• Stated goal:
Select every line below containing the word "rows".

• Data segment:
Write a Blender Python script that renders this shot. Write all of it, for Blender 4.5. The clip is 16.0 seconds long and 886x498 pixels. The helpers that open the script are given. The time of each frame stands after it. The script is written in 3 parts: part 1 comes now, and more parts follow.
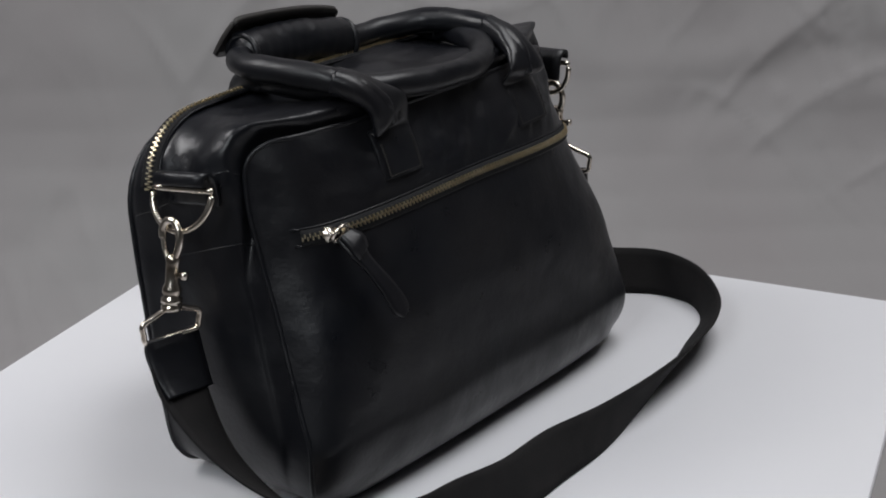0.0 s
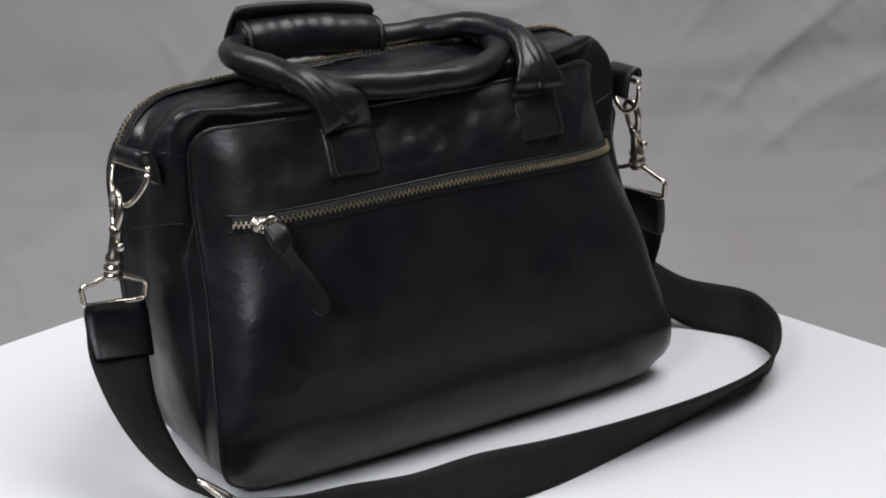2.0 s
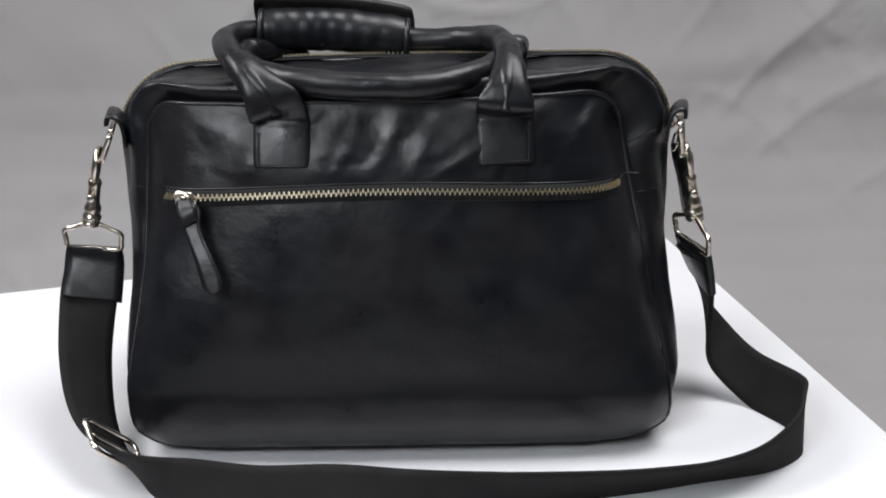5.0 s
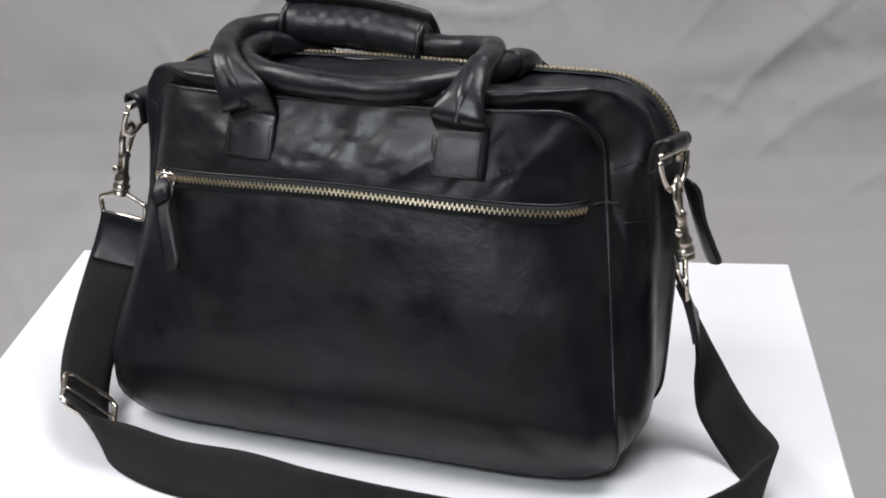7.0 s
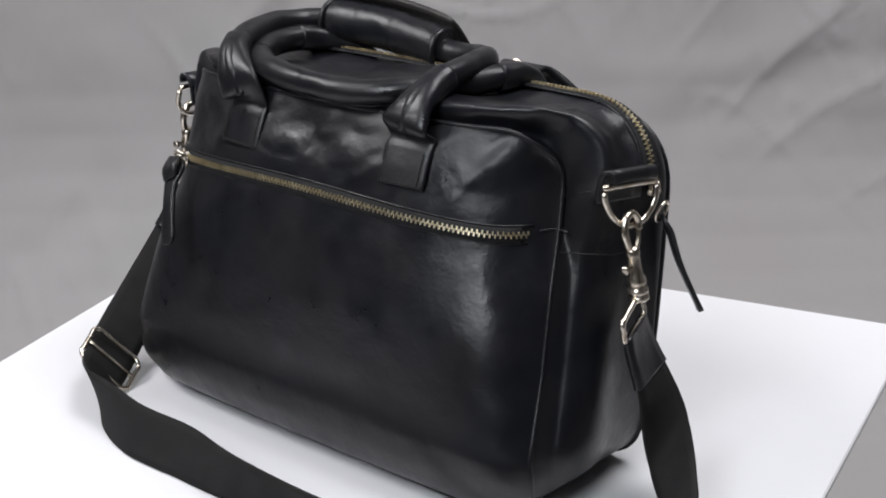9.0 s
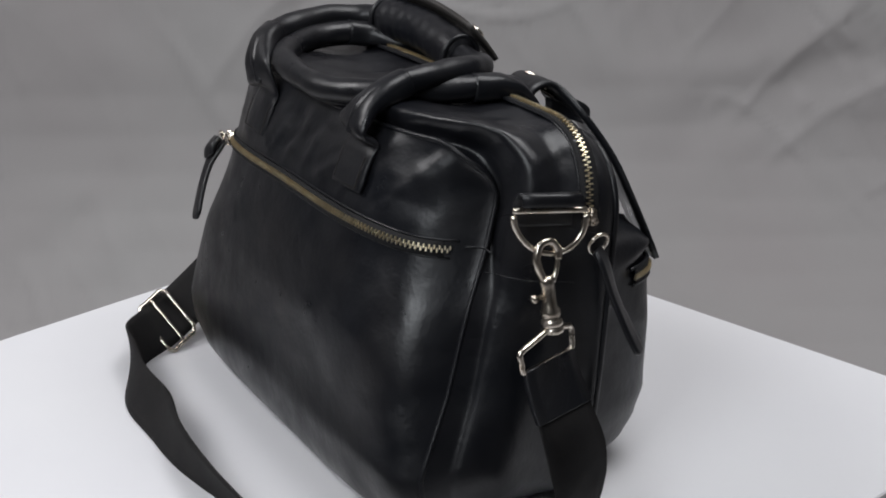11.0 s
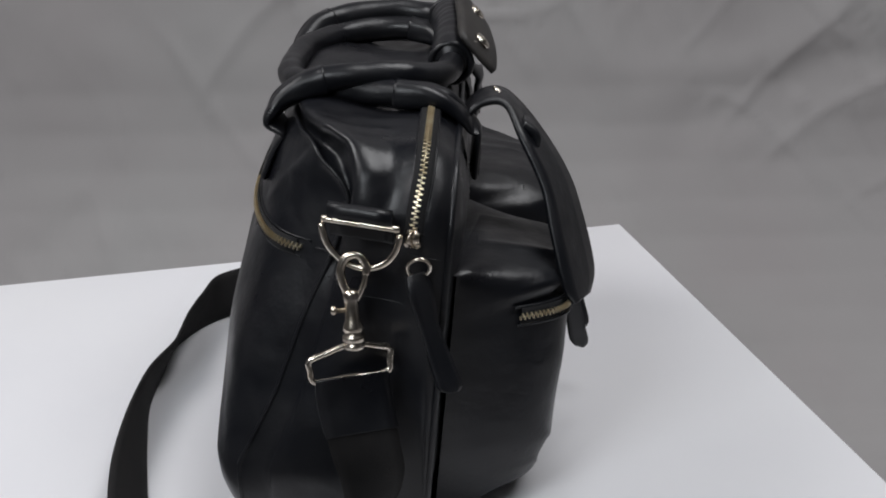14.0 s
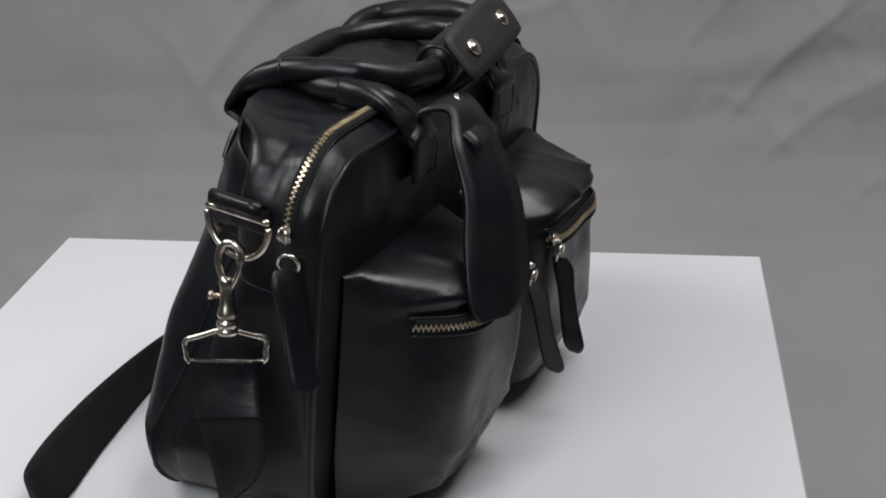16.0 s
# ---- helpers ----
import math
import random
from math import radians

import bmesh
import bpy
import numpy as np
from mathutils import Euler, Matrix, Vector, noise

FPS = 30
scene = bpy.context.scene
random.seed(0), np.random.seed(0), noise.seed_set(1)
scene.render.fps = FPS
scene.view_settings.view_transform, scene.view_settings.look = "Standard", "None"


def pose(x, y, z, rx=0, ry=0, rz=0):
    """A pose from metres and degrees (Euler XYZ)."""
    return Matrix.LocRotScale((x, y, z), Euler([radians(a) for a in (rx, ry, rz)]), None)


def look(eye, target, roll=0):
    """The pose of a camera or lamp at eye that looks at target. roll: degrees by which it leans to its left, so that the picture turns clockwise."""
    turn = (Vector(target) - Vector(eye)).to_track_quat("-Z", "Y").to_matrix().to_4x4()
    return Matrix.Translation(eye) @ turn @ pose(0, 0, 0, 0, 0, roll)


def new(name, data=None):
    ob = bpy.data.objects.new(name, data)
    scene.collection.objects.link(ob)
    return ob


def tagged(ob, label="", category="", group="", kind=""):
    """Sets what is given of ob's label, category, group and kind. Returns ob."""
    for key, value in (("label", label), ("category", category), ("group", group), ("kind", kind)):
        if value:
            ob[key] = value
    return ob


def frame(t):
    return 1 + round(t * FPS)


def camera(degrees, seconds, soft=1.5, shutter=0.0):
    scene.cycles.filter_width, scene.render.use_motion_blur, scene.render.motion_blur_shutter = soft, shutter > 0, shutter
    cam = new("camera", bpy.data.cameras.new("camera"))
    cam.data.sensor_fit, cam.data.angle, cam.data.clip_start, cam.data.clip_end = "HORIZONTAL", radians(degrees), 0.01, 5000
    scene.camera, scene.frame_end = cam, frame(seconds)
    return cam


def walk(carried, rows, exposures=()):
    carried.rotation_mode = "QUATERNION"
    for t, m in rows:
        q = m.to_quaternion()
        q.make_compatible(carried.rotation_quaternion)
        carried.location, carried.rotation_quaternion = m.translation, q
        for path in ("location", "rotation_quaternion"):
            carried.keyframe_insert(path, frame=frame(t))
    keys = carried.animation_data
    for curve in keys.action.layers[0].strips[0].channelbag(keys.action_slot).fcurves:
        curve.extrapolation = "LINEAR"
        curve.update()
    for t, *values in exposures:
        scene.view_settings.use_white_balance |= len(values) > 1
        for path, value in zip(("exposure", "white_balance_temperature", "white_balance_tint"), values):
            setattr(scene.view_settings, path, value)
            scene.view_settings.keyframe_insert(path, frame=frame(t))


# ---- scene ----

# ---------------------------------------------------------------- camera
# turn of the revolving board (seconds, degrees) and the camera's small pans (seconds, yaw, pitch)
TURN = [(t, round(35.83 - 10.236 * t, 3)) for t in (0, 2, 4, 6, 8, 10, 12, 14, 16)]
PAN = [(0, -2.62, -20.85), (0.4, -2.30, -20.85), (1.0, -2.27, -20.85), (2, -2.26, -20.86), (3, -2.23, -20.83), (4, -2.27, -20.80), (6.5, -2.34, -20.73), (7.5, -2.42, -20.68), (8.6, -2.49, -20.66), (9.1, -2.12, -20.63), (11.5, -1.80, -20.60), (12.5, -1.91, -20.61), (13.5, -1.95, -20.63), (14.5, -1.97, -20.66), (16, -1.98, -20.70)]

ROLL = -0.53
cam = camera(32.3, 16.0, soft=1.9)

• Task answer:
def walk(carried, rows, exposures=()):
    for t, m in rows:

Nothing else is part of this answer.